Filter out everything except lines holding "that".

------------------------------------------------

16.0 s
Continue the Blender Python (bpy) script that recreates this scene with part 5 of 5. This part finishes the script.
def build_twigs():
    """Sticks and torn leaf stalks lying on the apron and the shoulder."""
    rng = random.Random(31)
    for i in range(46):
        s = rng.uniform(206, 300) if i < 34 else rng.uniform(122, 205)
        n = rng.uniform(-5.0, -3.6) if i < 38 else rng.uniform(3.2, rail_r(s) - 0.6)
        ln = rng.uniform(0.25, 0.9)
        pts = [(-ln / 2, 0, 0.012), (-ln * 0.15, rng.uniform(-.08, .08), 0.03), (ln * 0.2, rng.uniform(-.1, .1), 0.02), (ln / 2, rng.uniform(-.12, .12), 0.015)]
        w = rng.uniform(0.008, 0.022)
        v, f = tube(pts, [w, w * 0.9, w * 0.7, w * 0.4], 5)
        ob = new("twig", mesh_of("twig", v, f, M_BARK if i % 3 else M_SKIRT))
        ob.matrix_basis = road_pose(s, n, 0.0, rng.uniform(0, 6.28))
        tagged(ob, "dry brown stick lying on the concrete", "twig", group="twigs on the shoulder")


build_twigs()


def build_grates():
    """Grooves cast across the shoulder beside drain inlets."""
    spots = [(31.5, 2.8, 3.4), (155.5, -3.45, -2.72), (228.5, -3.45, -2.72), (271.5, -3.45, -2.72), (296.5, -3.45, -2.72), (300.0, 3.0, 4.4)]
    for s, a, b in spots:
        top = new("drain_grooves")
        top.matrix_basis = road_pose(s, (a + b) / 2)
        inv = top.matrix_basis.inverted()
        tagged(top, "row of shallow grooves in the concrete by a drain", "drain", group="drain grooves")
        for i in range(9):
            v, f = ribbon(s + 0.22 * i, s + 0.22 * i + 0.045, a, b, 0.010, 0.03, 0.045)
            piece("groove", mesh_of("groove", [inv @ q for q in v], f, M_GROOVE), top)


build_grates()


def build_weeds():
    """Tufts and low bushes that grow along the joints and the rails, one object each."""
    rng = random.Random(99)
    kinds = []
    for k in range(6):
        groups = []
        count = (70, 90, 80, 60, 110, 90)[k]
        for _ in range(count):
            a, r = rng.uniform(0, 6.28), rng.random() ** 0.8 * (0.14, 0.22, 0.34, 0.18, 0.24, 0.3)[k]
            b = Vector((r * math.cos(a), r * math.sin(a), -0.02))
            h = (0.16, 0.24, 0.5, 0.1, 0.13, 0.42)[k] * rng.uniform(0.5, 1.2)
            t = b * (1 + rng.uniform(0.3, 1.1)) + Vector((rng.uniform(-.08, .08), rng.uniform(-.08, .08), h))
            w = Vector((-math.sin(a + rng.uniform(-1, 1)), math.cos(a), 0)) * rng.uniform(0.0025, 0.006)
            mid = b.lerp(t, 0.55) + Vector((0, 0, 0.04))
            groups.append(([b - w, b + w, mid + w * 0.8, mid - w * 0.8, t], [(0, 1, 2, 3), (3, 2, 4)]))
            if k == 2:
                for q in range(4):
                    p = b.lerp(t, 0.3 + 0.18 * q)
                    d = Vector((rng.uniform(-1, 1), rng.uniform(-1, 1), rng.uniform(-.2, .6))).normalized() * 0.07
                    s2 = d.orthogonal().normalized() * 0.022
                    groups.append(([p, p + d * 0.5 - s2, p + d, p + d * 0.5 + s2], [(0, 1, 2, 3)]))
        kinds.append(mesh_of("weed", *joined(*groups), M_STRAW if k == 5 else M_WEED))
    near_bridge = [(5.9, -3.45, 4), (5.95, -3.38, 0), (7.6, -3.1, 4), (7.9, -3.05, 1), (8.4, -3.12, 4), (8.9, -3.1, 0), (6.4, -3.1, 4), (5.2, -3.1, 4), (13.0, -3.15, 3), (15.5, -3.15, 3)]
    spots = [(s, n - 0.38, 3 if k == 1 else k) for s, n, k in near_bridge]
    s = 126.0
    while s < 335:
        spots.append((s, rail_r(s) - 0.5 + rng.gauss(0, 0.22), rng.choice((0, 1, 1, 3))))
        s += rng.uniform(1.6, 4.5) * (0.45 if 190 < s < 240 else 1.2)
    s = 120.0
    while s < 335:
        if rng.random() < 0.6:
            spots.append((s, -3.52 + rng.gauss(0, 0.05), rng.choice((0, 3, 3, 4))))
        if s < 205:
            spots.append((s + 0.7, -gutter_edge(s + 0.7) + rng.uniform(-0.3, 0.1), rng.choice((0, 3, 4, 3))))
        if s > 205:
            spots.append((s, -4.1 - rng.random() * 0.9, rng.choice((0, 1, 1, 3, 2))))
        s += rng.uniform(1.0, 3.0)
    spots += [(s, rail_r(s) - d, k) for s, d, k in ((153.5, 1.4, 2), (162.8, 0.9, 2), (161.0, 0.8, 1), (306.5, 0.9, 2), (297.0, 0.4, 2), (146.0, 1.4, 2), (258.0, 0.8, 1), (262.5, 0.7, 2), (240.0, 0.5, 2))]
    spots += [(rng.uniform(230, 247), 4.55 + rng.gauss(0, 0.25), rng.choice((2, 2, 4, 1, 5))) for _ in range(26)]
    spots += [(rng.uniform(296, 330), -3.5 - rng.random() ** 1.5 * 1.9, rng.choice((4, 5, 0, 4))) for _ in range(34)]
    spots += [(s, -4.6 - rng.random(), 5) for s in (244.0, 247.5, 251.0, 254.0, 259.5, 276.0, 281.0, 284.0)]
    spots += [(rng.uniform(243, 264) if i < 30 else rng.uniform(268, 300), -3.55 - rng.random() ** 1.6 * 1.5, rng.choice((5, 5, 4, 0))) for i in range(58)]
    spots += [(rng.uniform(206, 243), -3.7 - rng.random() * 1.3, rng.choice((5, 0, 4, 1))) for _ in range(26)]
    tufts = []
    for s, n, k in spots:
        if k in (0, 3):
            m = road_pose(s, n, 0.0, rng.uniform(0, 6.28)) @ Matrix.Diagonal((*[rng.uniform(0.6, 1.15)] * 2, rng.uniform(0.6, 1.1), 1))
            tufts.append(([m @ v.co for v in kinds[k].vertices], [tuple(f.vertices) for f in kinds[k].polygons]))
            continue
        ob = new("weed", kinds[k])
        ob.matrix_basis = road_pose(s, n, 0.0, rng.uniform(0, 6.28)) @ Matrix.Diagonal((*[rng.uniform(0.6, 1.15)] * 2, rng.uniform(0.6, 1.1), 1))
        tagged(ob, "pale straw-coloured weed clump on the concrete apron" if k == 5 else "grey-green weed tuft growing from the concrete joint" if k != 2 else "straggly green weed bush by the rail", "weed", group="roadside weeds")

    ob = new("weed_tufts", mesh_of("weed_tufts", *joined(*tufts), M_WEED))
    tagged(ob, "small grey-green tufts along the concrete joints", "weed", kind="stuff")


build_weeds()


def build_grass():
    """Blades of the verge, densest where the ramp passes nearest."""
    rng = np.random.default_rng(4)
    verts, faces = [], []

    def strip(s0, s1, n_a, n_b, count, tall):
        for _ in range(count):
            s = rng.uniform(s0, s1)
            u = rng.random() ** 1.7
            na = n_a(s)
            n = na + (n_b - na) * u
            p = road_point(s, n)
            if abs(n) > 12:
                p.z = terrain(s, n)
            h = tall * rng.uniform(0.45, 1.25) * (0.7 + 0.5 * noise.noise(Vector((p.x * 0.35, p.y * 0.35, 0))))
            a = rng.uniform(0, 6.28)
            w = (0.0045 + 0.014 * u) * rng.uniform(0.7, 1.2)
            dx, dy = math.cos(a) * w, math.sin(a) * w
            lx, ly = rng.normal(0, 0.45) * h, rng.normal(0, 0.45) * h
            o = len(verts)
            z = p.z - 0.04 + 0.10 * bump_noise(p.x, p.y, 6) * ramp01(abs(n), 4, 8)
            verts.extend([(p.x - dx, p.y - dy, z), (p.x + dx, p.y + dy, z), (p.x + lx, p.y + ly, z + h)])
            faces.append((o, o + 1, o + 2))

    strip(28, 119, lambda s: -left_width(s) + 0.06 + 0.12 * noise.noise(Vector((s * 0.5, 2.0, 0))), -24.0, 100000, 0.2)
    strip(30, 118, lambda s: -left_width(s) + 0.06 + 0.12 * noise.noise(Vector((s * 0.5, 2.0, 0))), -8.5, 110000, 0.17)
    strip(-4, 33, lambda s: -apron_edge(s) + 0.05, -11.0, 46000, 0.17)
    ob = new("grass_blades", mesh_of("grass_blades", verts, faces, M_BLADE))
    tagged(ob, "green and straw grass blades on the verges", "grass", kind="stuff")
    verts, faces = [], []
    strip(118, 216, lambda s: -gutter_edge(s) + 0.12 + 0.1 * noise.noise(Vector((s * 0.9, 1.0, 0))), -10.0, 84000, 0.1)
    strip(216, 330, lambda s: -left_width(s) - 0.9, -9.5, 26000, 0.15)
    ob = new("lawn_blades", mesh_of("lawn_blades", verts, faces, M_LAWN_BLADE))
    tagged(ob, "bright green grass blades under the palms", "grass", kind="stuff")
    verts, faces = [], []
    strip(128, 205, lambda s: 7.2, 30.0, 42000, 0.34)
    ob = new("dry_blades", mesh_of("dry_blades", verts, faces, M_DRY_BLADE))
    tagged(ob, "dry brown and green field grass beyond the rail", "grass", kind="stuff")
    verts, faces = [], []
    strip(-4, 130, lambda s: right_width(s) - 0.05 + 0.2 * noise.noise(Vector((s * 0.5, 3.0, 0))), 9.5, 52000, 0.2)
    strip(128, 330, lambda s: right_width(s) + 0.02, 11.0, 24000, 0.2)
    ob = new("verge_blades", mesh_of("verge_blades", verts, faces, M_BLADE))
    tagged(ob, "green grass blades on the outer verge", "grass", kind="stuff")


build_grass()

------------------------------------------------

* **RESULT BELOW**:
Continue the Blender Python (bpy) script that recreates this scene with part 5 of 5. This part finishes the script.
    """Tufts and low bushes that grow along the joints and the rails, one object each."""